Leaving out the pictures, transcribe all of the records faithfully.

[Start]

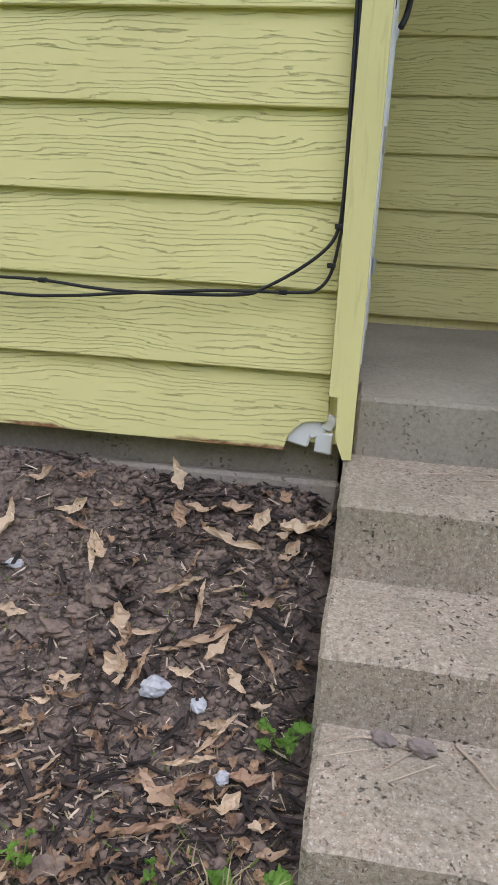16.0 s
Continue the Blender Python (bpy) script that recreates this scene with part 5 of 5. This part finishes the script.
spots3 = [(-3.46, 6.40, 0, 20), (-4.72, 6.62, 0, 60), (-4.63, 5.64, 0, 10), (-4.51, 6.35, 2, 90), (-3.79, 5.90, 2, 140), (-1.73, 3.78, 0, 30), (0.25, 4.47, 0, 70), (0.07, 4.62, 2, 10), (-0.87, 5.11, 0, 120), (-0.19, 5.51, 2, 60), (-0.81, 4.14, 0, 10), (-2.25, 6.1, 2, 20), (-1.4, 5.9, 0, 100), (-2.9, 6.5, 0, 45)]
lg = random.Random(8)
spots4 = [(lg.uniform(-8.4, -7.48), lg.uniform(6.75, 7.68), lg.choice((0, 2, 2, 3)), lg.uniform(0, 180)) for _ in range(22)]
LONG = (0.105, 0.13, 0.075, 0.095)
leaves_at = [(x, y, k, turn, size / LONG[k] * 1.1) for x, y, k, turn, size in spots + spots2] + [(x, y, k, turn, lg.uniform(0.8, 1.2)) for x, y, k, turn in spots3 + spots4 + spots5]
for i, (x, y, k, turn, size) in enumerate(leaves_at):
    o = tagged(new("dry_leaf", LEAVES[k]), ("dry tan oak leaf lying on the soil", "long dry tan leaf rolled at its edges", "small curled brown leaf on the ground", "tightly rolled pale dry leaf")[k], "leaf", "fallen leaves")
    rise = math.atan2(ground_z(x, y + 0.05) - ground_z(x, y - 0.05), 0.1)
    at = Vector((x, y, ground_z(x, y) + 0.022 + (0.03 if y < 6.9 and x > -7 else 0)))
    turned = Matrix.Rotation(rise, 4, "X") @ Matrix.Rotation(radians(turn), 4, "Z") @ Matrix.Rotation(rr.uniform(-0.25, 0.25), 4, "X") @ Matrix.Rotation(rr.uniform(-0.2, 0.2), 4, "Y")
    if i == 0:                           # this one leans against the foundation
        turned = Matrix.Rotation(radians(62), 4, "X") @ Matrix.Rotation(radians(turn), 4, "Z")
        at.z += 0.03
    o.matrix_world = Matrix.Translation(at) @ turned @ Matrix.Diagonal((size, size, size, 1))


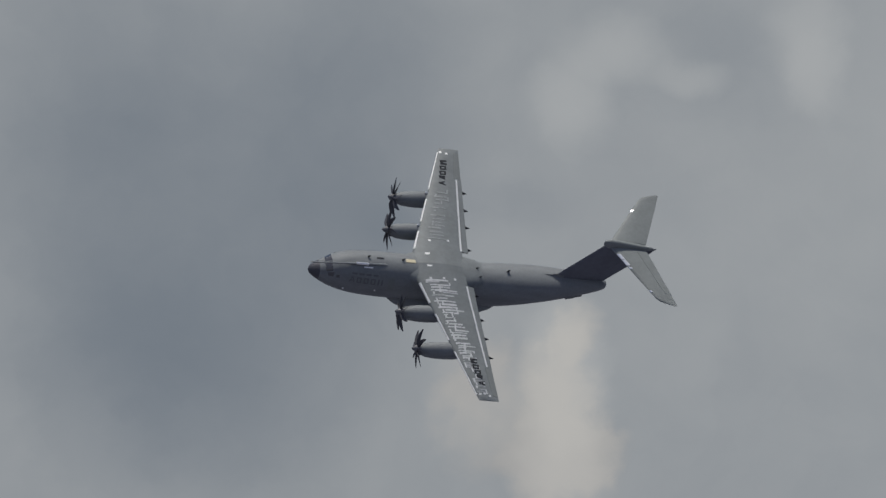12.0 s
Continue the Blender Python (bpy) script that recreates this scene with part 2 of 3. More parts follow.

[End]

> Reply
16.0 s
Continue the Blender Python (bpy) script that recreates this scene with part 5 of 5. This part finishes the script.
spots3 = [(-3.46, 6.40, 0, 20), (-4.72, 6.62, 0, 60), (-4.63, 5.64, 0, 10), (-4.51, 6.35, 2, 90), (-3.79, 5.90, 2, 140), (-1.73, 3.78, 0, 30), (0.25, 4.47, 0, 70), (0.07, 4.62, 2, 10), (-0.87, 5.11, 0, 120), (-0.19, 5.51, 2, 60), (-0.81, 4.14, 0, 10), (-2.25, 6.1, 2, 20), (-1.4, 5.9, 0, 100), (-2.9, 6.5, 0, 45)]
lg = random.Random(8)
spots4 = [(lg.uniform(-8.4, -7.48), lg.uniform(6.75, 7.68), lg.choice((0, 2, 2, 3)), lg.uniform(0, 180)) for _ in range(22)]
LONG = (0.105, 0.13, 0.075, 0.095)
leaves_at = [(x, y, k, turn, size / LONG[k] * 1.1) for x, y, k, turn, size in spots + spots2] + [(x, y, k, turn, lg.uniform(0.8, 1.2)) for x, y, k, turn in spots3 + spots4 + spots5]
for i, (x, y, k, turn, size) in enumerate(leaves_at):
    o = tagged(new("dry_leaf", LEAVES[k]), ("dry tan oak leaf lying on the soil", "long dry tan leaf rolled at its edges", "small curled brown leaf on the ground", "tightly rolled pale dry leaf")[k], "leaf", "fallen leaves")
    rise = math.atan2(ground_z(x, y + 0.05) - ground_z(x, y - 0.05), 0.1)
    at = Vector((x, y, ground_z(x, y) + 0.022 + (0.03 if y < 6.9 and x > -7 else 0)))
    turned = Matrix.Rotation(rise, 4, "X") @ Matrix.Rotation(radians(turn), 4, "Z") @ Matrix.Rotation(rr.uniform(-0.25, 0.25), 4, "X") @ Matrix.Rotation(rr.uniform(-0.2, 0.2), 4, "Y")
    if i == 0:                           # this one leans against the foundation
        turned = Matrix.Rotation(radians(62), 4, "X") @ Matrix.Rotation(radians(turn), 4, "Z")
        at.z += 0.03
    o.matrix_world = Matrix.Translation(at) @ turned @ Matrix.Diagonal((size, size, size, 1))


12.0 s
Continue the Blender Python (bpy) script that recreates this scene with part 2 of 3. More parts follow.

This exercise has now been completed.